Das Männchen trifft man überall, auch als Leckerei geht man ihm auf den Leim. Sucht der Fremde nämlich nach den berühmten Spezialitäten wie Brüsseler Spitze oder belgischer Schokolade, dann zeigt ihm ein Rundblick bald, dass er umgeben ist von Schaufenstern, die tausendfach Manneken-Pis-Figuren aller Größen bevölkern, hergestellt eben aus Brüsseler Spitze oder belgischer Schokolade. Oder als Korkenzieher, militärisch aufgereiht in allen Größen und äußerst beliebt. Stumm betrachtet der Besucher die Auslagen und fragt sich, ob es hier überhaupt so etwas wie eine Manneken-freie Zone gibt.

In einer Stadt wie Brüssel ist es ein Leichtes, das Thema zu wechseln und – warum nicht – die EU-Kapitale als Comic-Dorado zu entdecken, als Heimstatt von Hergé, dem Schöpfer von „Tintin“ und „Tim und Struppi“. Mit Stolz nimmt Brüssel inzwischen sogar den Titel „Comic-Hauptstadt“ in Anspruch. Zum Beleg dafür wurde eigens ein Parcours durch die City geschaffen. Ihn säumen etwa dreißig Strips, wahre Wunder der Comic-Kunst, jeder haushoch auf eine Brandmauer gesprayt, zum Ergötzen der Fans, die flanierend bei ihren Lieblingen anstehen.
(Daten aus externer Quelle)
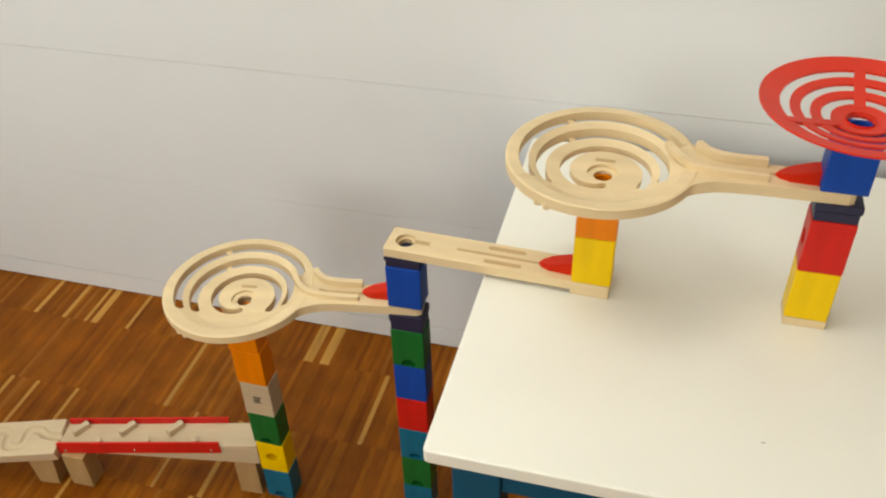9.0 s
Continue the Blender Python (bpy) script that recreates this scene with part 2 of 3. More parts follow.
def table():
    x0, x1, y0, y1 = 0.9940, 1.95, -0.644, -0.066
    t = thing("play_table", pose(0, 0, 0), "low white children's table with teal painted legs and aprons", "table")
    r, pts = 0.006, []
    for cx, cy, a0 in ((x1 - r, y1 - r, 0), (x0 + r, y1 - r, 90), (x0 + r, y0 + r, 180), (x1 - r, y0 + r, 270)):
        for k in range(6):
            a = radians(a0 + 18 * k)
            pts.append((cx + r * math.cos(a), cy + r * math.sin(a)))
    bm = prism(bmesh.new(), pts, TABLE_Z - 0.018, TABLE_Z)
    es = [e for e in bm.edges if len(e.link_faces) == 2 and e.calc_face_angle(0) > 1.2 and abs(e.verts[0].co.z - e.verts[1].co.z) < 1e-5]
    bmesh.ops.bevel(bm, geom=es, offset=0.002, segments=2, affect="EDGES", profile=0.5)
    part("tabletop", bm, TABLE_WHITE, t, "smooth white tabletop with rounded corners")
    zt, lw, i = TABLE_Z - 0.018, 0.050, 0.022
    for a in (x0 + i, x1 - i - lw):
        for b in (y0 + i, y1 - i - lw):
            part("leg", boxed(a, a + lw, b, b + lw, 0, zt, 0.003), TEAL, t)
    for b in (y0 + i + 0.006, y1 - i - 0.026):
        part("apron", boxed(x0 + i + lw, x1 - i - lw, b, b + 0.02, zt - 0.06, zt, 0.0015), TEAL, t)
    for a in (x0 + i + 0.006, x1 - i - 0.026):
        part("apron", boxed(a, a + 0.02, y0 + i + lw, y1 - i - lw, zt - 0.06, zt, 0.0015), TEAL, t)

    mark = part("pencil_mark", boxed(-0.002, 0.002, -0.0003, 0.0003, 0, 0.0003), INK, t, "tiny dark dash mark")
    mark.matrix_world = pose(1.304, -0.559, TABLE_Z - 0.0001, 0, 0, 8)


table()

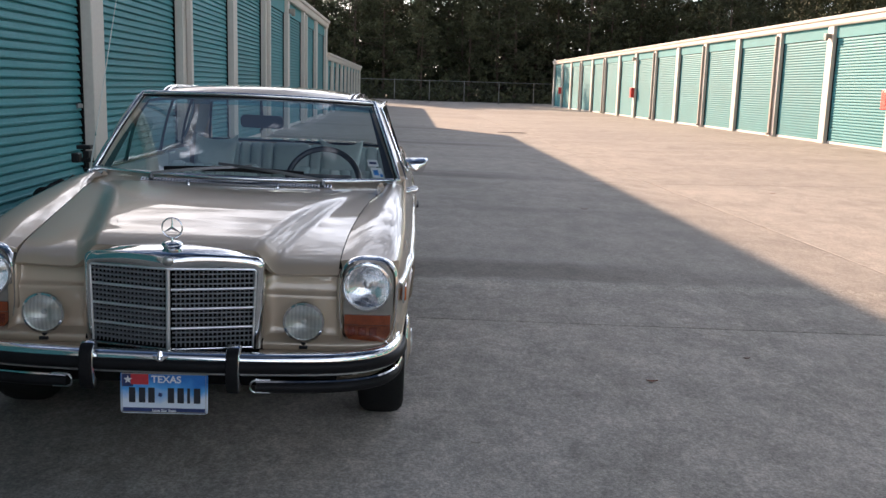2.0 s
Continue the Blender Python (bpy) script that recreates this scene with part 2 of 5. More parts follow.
M["red_box"] = material("red_painted_box", (0.62, 0.035, 0.025), 0.4, 0.0, vary=0.1, scale=6)
M["roofing"] = material("pale_metal_roof", (0.55, 0.54, 0.50), 0.5, 0.2, vary=0.1, scale=0.6)
M["wire"] = material("weathered_wire", (0.075, 0.08, 0.075), 0.7, 0.0, vary=0.2, scale=6, fine=80)
M["galv"] = material("galvanised_steel", (0.33, 0.34, 0.34), 0.5, 0.8, vary=0.15, scale=6, fine=80)
M["post"] = material("weathered_steel_post", (0.17, 0.175, 0.17), 0.6, 0.3, vary=0.2, scale=6, fine=80)
M["rust"] = material("rusted_iron", (0.085, 0.07, 0.058), 0.85, 0.0, spec=0.2, vary=0.3, scale=5, fine=60)
M["bark"] = material("pine_bark", (0.085, 0.06, 0.042), 0.9, 0.0, vary=0.4, scale=3, fine=20, bump=0.6, bump_scale=14)
M["leaf"] = material("pine_foliage", (0.048, 0.055, 0.030), 0.8, 0.0, spec=0.2, vary=0.45, scale=0.35, fine=3.0, second=(0.080, 0.084, 0.042), island=0.22)
M["brush"] = material("undergrowth", (0.030, 0.038, 0.018), 0.85, 0.0, spec=0.2, vary=0.5, scale=0.3, fine=2.5, second=(0.055, 0.060, 0.028))
M["soil"] = material("grass_and_soil", (0.07, 0.075, 0.035), 0.95, 0.0, vary=0.35, scale=0.12, fine=2.0, bump=0.5, bump_scale=6)
M["joint"] = material("joint_filler", (0.035, 0.033, 0.030), 0.9, 0.0, vary=0.3, scale=2, fine=30)
M["black_cloth"] = material("black_nylon", (0.009, 0.009, 0.010), 0.85, 0.0, spec=0.15, vary=0.3, scale=12, fine=160, bump=0.4, bump_scale=60)
M["tan_cloth"] = material("tan_canvas", (0.125, 0.10, 0.076), 0.9, 0.0, vary=0.3, scale=10, fine=120, bump=0.4, bump_scale=50)
M["card"] = material("pale_cardboard", (0.66, 0.66, 0.66), 0.8, 0.0, vary=0.12, scale=5, fine=60)
M["yellow"] = material("yellow_plastic", (0.70, 0.50, 0.015), 0.35, 0.0, vary=0.08, scale=10)
M["blue_bin"] = material("blue_plastic", (0.014, 0.04, 0.085), 0.4, 0.0, vary=0.15)
M["black_metal"] = material("black_anodised", (0.008, 0.008, 0.009), 0.45, 0.0, spec=0.3, vary=0.2)
M["leaf_litter"] = material("dry_leaf", (0.16, 0.06, 0.03), 0.8, 0.0, vary=0.3, scale=30)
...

Auch Manneken Pis ist dabei. An einer Hauswand in der rue de Laeken. Diesmal hat er seinem Sockel den Rücken gekehrt, um die Passanten als Erz-Comic-Figur zu überraschen. Vor unseren Augen stemmt er gleich fünf bekannte Kollegen in die Luft, darunter die belgischen Stars Suske und Wiske und den Superhelden Wastel, hebt sie in die Höhe, jongliert mit den Figuren. Manneken als Kraftmeier, freilich ohne auch hier auf seine notorische Tätigkeit zu verzichten, in geradezu unverfrorener Manier. Es sprudelt aus ihm, dass wir nur staunen können, wie unbeeindruckt der ewige Wasserlasser die Seite gewechselt hat. Kein Zweifel, auch im Land der Sprechblasen führt er sich auf, als sei er hier immer schon zu Hause gewesen.Mag sein, dass Mannekens Vielseitigkeit einfach ein Zustand ist, in dem alles fließt.